Keep only the lines of the listing that include the word "with", and copy them.

● **Given material**:

--

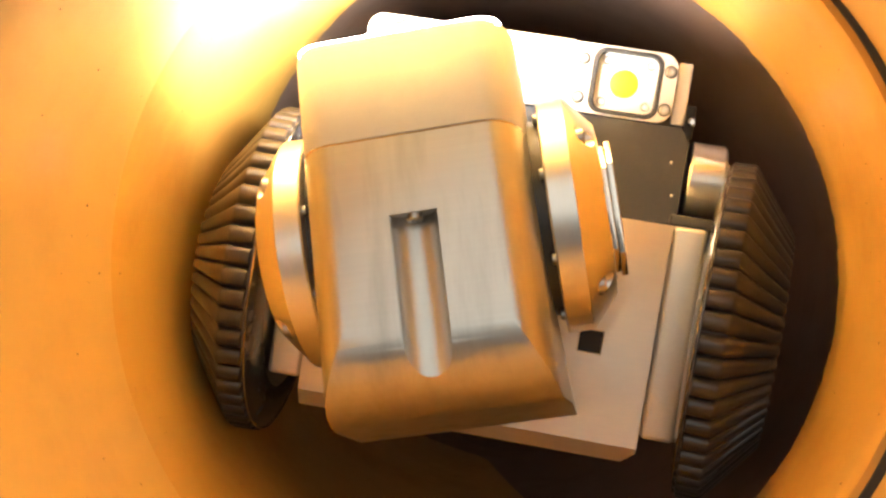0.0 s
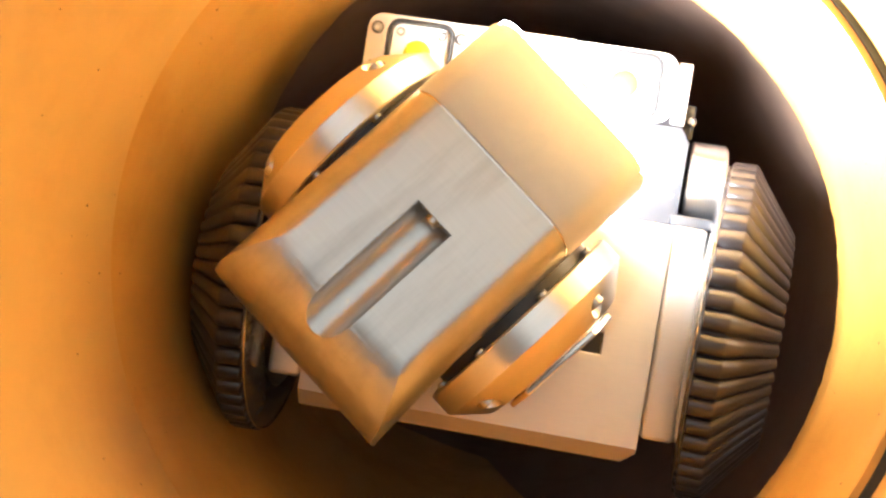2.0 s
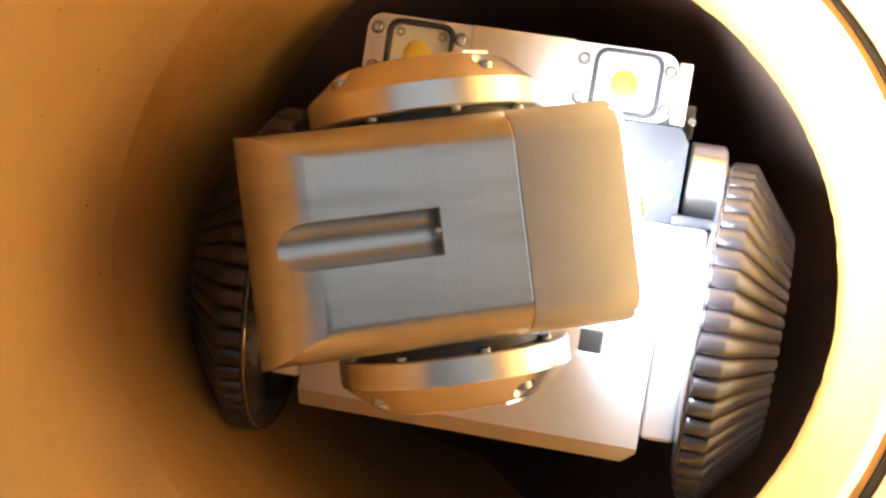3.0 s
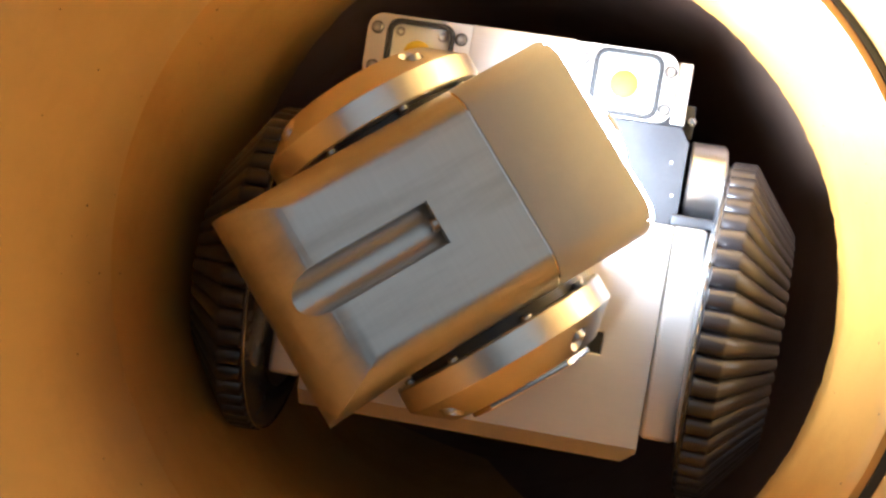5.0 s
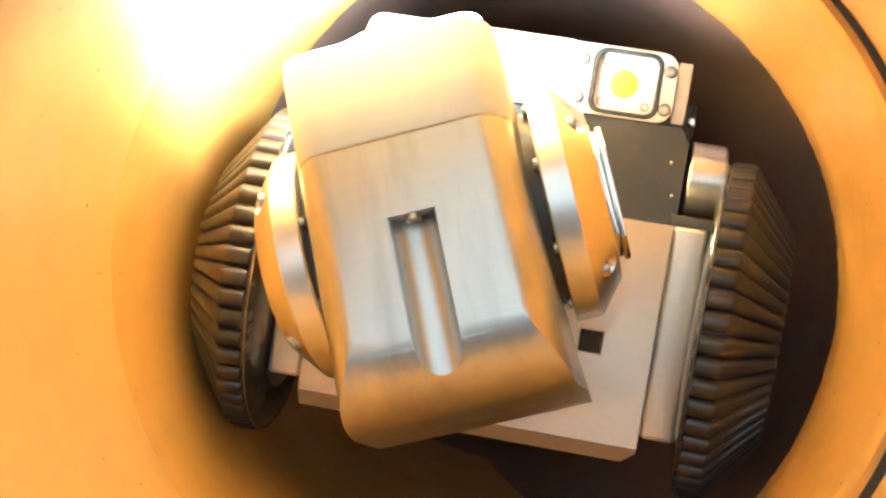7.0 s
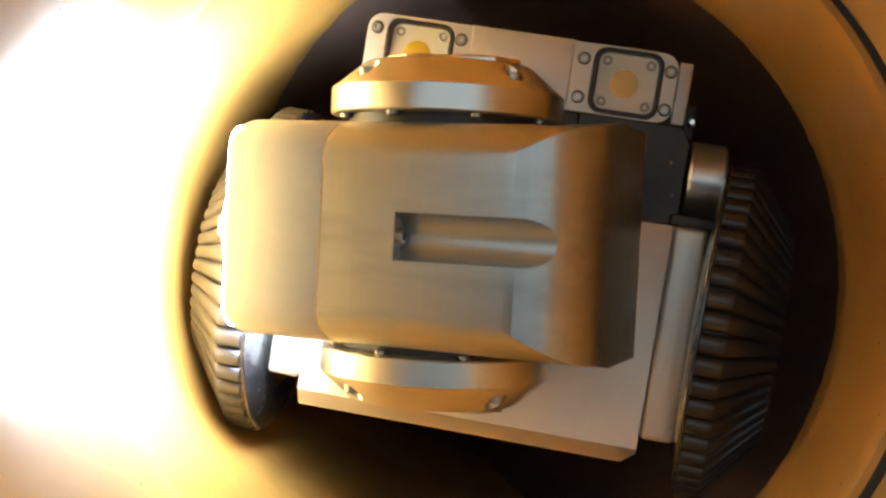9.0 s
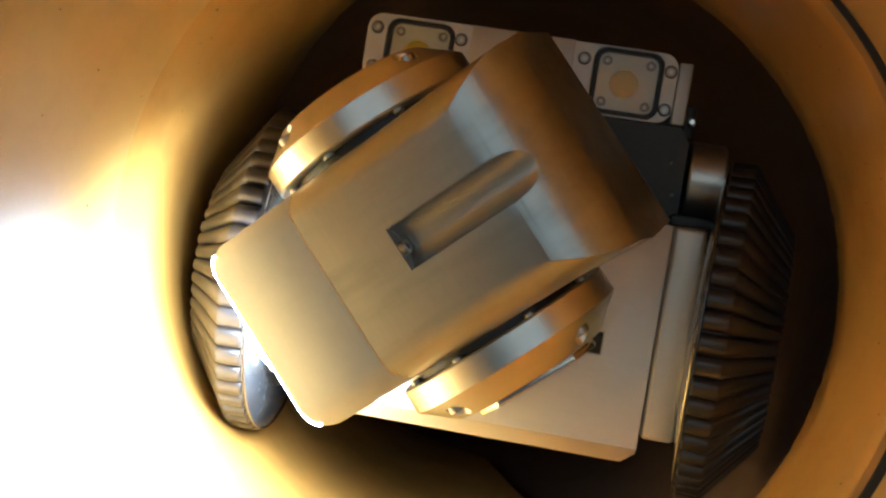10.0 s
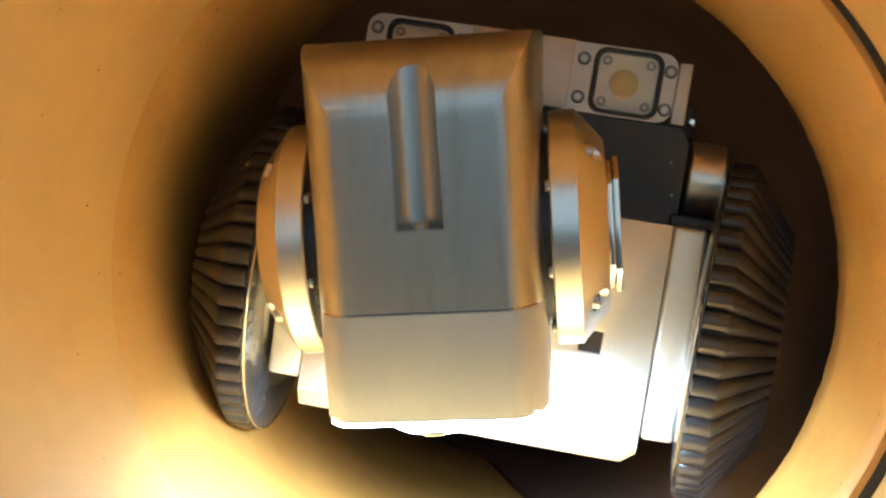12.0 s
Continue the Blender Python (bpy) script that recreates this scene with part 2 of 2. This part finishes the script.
# ---------------------------------------------------------------- the crawler
def make_wheel(parent, at, worn):
    """A wheel about its axle, its tread towards +X; worn: millimetres gone from its radius."""
    w = worn
    core = turned([(0, 0), (0, 62 - w), (1, 63 - w), (9.4, 63 - w), (25.6, 40.5), (26.6, 38), (25.0, 30), (25.0, 0)], "X", 96)
    wheel = part("wheel", core, RUBBER, parent, "worn black rubber wheel with ribbed conical tread", at)
    rim = turned([(0.4, 65.0 - w), (-0.5, 65.0 - w), (-0.9, 64.4 - w), (-2.4, 57.0 - w), (-3.2, 50.0 - w), (-3.0, 47.5), (0, 47.0)], "X", 96)
    part("rim", rim, WET_RUBBER, wheel, "smooth wet inner bevel of the tyre")
    part("rim_wire", turned([(-0.7, 65.0 - w), (-1.0, 65.3 - w), (-0.7, 65.6 - w), (-0.4, 65.3 - w)], "X", 96, close=True), CHROME, wheel, "thin bright steel edge")
    hub = turned([(-10, 0), (-10, 20), (-4, 22), (-3.4, 44), (-2.6, 47.4), (0, 47.4)], "X", 48)
    part("hub", hub, STEEL, wheel, "dull steel wheel hub")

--

● **Exercise response**:
Continue the Blender Python (bpy) script that recreates this scene with part 2 of 2. This part finishes the script.
    wheel = part("wheel", core, RUBBER, parent, "worn black rubber wheel with ribbed conical tread", at)